Fill and prime done. looking much better

Fill and prime done. looking much better

The fill, prime and paint work needed to create an invisible repair can be the most tedious part of the job. Not that the work is difficult, but that the acceptability of the finished product is so subjective. What a mechanic thinks is beautiful might be an eyesore to the owner. We do our best and hope for the best. This part is an article unto itself, so maybe we’ll unpack that conversation in some future discussion.

Paint complete. Very difficult to find the repair. Hide the work on the plane but expose it in the paperwork.

Paint complete. Very difficult to find the repair. Hide the work on the plane but expose it in the paperwork.

For legacy airplanes the need to repair versus replace parts is becoming a progressively more common necessity.

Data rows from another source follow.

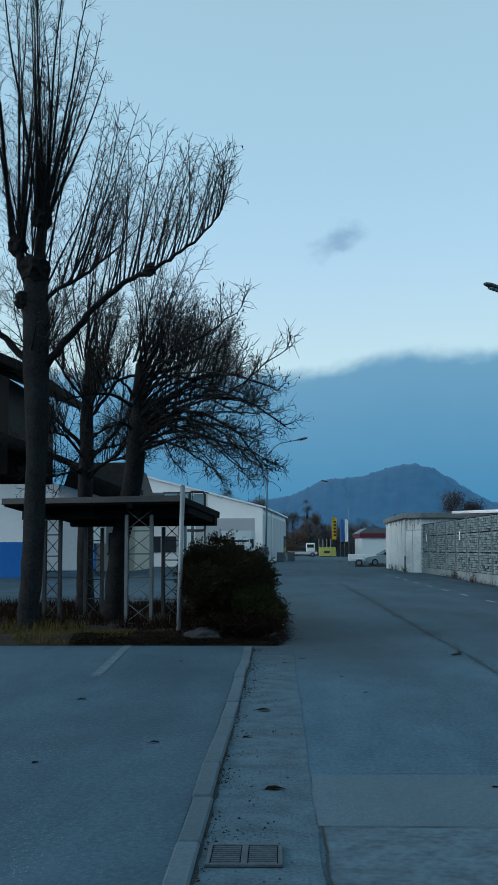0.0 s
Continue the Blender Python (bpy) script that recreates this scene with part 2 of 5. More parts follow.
WOODDARK = mat("dark_timber", (0.022, 0.018, 0.016), 0.85, 0.3, 1.5, 20, 0.3)
BEIGE = mat("beige_render", (0.5, 0.47, 0.4), 0.85, 0.12, 0.8, 15, 0.1)
ROOFTILE = mat("brown_roof_tile", (0.05, 0.04, 0.037), 0.85, 0.4, 2.5, 12, 0.6)
TYRE = mat("tyre", (0.015, 0.015, 0.016), 0.85, 0.2, 6, 30)
VANWHITE = mat("white_car_paint", (0.72, 0.73, 0.73), 0.3, 0.06, 1, 10, spec=0.5)
SILVER = mat("silver_car_paint", (0.33, 0.38, 0.4), 0.3, 0.08, 1, 10, metal=0.4, spec=0.5)
CARBLUE = mat("dark_car_paint", (0.02, 0.035, 0.07), 0.25, 0.15, 1, 10, spec=0.5)
YELLOW = mat("yellow", (0.62, 0.42, 0.015), 0.7, 0.12, 2, 20)
YELLOWPALE = mat("pale_yellow_steel", (0.5, 0.48, 0.13), 0.6, 0.15, 2, 20)
FLAGBLUE = mat("flag_blue", (0.06, 0.2, 0.5), 0.8, 0.12, 2, 20)
# brown lightened to grey: distance haze put into the crown colour
BROWNCROWN = mat("hazy_brown_crown", (0.068, 0.064, 0.068), 0.95, 0.4, 0.5, 4)
RUSTCROWN = mat("rust_crown", (0.085, 0.055, 0.038), 0.95, 0.4, 0.5, 4)
REDCROWN = mat("red_crown", (0.06, 0.042, 0.042), 0.95, 0.4, 0.5, 4)
CONIFER = mat("conifer", (0.012, 0.022, 0.015), 0.95, 0.4, 0.5, 4)
AUTUMN = mat("autumn_crown", (0.13, 0.058, 0.026), 0.95, 0.4, 0.5, 4)
VERGE = mat("verge_grass", (0.05, 0.065, 0.022), 0.95, 0.4, 2, 30, 0.6)
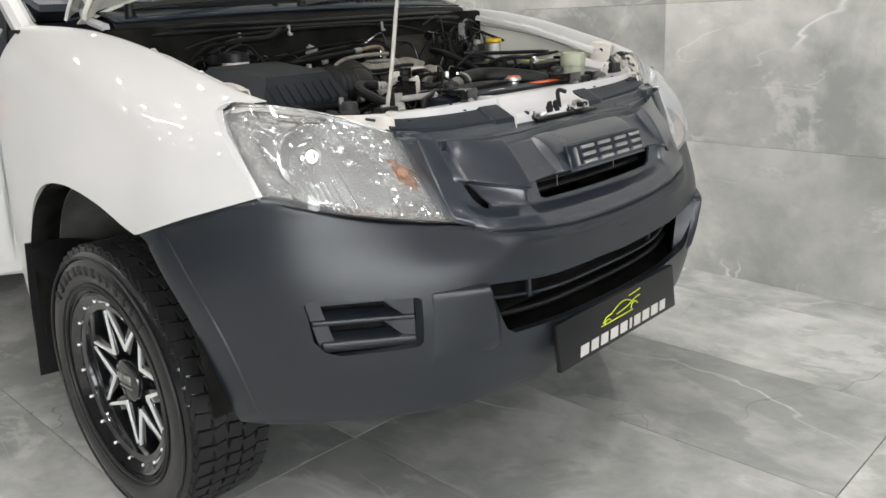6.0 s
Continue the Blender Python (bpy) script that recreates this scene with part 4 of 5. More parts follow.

There’s no debate that Cessna (Textron) is still the best light airplane manufacturer with respect to legacy support. That doesn’t mean that they have a warehouse full of all the parts we all need. What they usually can and will do is create a part for you. Yes, it’ll take time, but it can still be had. Replacing that entire skin might look better when it’s all said and done, but it may not be the best choice of the repair options.

Most mechanics prefer parts replacement because it’s usually the most efficient path from their point of view. Other mechanics like to repair things because we enjoy the challenge of using specific skills to produce something. Others just want to get the job done and aren’t very interested in the method chosen as long as its quick. If you’re having structural or sheet metal work performed, you probably want the mechanic that likes to repair things. The next time repairs are needed, ask for options and apply good EE logic in the decision making. You still want to be the one making the final decision, based on the best EE option proposed by your favorite chosen repair person.